Imagine this..
MIlitary defense have invested a lot in building robust and reliable radar systems. The research that has gone into that is not only the building of electronics, but also design of antennas and field measurements on various objects or antenna reflections (e.g. structural vs electrical scattering properties).
Backscatter is used in RFID, which can be used anywhere from strict access regulation (e.g. to police or military stations), or for an electronic door lock in a public/large building.
Going 1 step further, we want to look into using backscatter radio for building wireless sensor networks. Since creating reflections is such a cheap way of broadcasting data, it severely cuts down on battery consumption and thus operational costs.
RFID, much like radar, requires an excitation source (a sine wave) to create reflections from. However, that requires infrastructure which could be a hassle.
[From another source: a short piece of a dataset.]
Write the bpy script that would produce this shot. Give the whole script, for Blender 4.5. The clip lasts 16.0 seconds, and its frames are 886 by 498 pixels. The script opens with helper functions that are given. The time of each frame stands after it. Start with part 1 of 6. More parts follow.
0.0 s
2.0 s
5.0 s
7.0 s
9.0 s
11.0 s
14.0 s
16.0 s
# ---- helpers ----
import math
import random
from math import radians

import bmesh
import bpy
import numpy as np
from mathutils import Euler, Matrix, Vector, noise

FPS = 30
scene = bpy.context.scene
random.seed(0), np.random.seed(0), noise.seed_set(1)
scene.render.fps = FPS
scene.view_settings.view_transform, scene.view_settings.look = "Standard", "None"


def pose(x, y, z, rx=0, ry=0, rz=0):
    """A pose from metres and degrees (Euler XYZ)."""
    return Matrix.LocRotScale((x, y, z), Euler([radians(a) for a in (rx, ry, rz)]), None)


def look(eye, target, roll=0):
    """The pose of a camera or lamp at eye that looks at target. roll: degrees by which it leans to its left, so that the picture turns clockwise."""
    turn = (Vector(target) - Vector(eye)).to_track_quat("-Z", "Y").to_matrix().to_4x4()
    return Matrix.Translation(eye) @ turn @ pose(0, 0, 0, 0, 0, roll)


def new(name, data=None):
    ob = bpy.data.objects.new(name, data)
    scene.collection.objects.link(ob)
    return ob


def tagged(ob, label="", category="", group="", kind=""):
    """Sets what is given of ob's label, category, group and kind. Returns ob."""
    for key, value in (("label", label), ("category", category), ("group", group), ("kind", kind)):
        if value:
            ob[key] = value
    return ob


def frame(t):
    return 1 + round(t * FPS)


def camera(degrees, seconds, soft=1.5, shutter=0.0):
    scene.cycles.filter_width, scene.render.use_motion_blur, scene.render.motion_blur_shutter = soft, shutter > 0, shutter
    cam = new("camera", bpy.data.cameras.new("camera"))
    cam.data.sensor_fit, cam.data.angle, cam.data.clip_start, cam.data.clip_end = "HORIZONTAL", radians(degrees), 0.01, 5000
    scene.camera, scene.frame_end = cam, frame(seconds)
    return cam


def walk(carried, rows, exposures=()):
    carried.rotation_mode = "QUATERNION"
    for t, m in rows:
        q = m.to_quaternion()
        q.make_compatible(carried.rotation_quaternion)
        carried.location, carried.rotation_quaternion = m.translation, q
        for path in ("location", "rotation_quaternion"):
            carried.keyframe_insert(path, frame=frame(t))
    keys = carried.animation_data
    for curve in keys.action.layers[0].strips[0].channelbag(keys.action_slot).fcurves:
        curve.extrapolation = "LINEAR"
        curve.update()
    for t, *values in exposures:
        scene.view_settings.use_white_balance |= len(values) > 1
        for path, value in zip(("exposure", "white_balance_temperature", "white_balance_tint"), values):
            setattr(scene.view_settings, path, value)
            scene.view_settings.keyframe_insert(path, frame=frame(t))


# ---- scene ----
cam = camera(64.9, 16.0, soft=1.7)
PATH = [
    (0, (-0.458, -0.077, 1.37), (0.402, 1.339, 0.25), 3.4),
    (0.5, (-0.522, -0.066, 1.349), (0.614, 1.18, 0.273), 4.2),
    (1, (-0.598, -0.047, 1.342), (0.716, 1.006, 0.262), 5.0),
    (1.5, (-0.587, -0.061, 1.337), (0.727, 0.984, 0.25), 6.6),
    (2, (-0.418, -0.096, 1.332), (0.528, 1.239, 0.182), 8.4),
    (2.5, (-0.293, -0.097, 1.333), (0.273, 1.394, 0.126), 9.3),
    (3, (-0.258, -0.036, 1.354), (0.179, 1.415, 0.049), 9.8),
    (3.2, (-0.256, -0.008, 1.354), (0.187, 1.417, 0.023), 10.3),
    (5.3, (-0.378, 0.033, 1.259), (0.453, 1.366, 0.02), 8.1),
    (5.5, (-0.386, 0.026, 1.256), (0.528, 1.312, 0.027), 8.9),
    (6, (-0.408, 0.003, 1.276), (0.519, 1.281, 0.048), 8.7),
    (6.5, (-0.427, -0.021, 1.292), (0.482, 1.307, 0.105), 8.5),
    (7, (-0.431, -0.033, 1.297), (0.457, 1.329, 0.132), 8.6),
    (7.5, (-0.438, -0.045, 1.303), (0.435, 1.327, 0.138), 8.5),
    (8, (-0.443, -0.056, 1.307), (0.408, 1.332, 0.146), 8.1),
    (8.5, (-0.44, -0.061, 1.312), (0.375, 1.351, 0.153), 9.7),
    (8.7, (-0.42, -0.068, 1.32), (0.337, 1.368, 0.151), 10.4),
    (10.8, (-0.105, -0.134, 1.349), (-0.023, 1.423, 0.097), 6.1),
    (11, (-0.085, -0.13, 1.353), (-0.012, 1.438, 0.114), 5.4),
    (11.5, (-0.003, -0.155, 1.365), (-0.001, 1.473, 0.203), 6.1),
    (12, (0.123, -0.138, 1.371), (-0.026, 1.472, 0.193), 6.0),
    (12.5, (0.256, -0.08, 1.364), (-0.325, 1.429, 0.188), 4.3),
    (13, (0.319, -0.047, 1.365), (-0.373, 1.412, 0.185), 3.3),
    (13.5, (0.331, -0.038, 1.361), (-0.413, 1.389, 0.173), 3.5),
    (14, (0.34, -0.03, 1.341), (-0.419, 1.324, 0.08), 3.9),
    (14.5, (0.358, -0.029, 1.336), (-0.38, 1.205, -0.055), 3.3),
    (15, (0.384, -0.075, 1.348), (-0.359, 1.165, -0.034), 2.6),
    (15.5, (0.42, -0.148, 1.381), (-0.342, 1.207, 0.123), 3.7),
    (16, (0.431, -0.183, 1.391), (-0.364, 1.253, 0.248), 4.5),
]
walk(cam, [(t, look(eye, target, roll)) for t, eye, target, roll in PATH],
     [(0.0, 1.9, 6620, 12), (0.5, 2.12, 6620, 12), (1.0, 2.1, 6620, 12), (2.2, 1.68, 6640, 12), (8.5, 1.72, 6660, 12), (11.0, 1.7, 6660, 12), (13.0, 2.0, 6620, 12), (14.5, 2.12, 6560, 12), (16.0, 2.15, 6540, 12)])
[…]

So recycling existing RF signals is being investigated with ambient backscatter radio, which has been successful for various signal sources (TV, FM, WiFi, Bluetooth stations).
Now imagine a world where we can have sensor devices everywhere, and nobody needs to go around replacing batteries to keep them on, and these sensors can piggyback their communications of existing signal powers. Imagine a government information agency or the military that can develop a device which continuously transmits mic data from a room, using existing RF infrastructure, permanently integrated into e.g. furniture or building structures to keep them hidden.
Wouldn't that be an awesome spy/intel device for military/gov? Is that sci-fi enough? Probably. But this story has gone full circle, and I imagine virtually any tech can do that. Now personally I work on the IoT part of it.. but looking back and forward you can always identify military applications. Even then any tech that has a great value in military can also benefit civilians: always-on sensors are an example, but also imagine better radar systems for airports and air space control. Or future warehouses if we replace all Amazon employees with drones to fly and navigate them indoors (which if reports are correct, are running out of people since high turnover rate).
The problem is probably that when people are going to mount real weapons on those drones, and navigate them radars or GPS, that now drone, radar and GPS technology have all been militarized and are bad. I don't think that's the case. A water cannon can be used to split riot groups, extinguish a building on fire, or be used for events to give the crowd a blast (literally).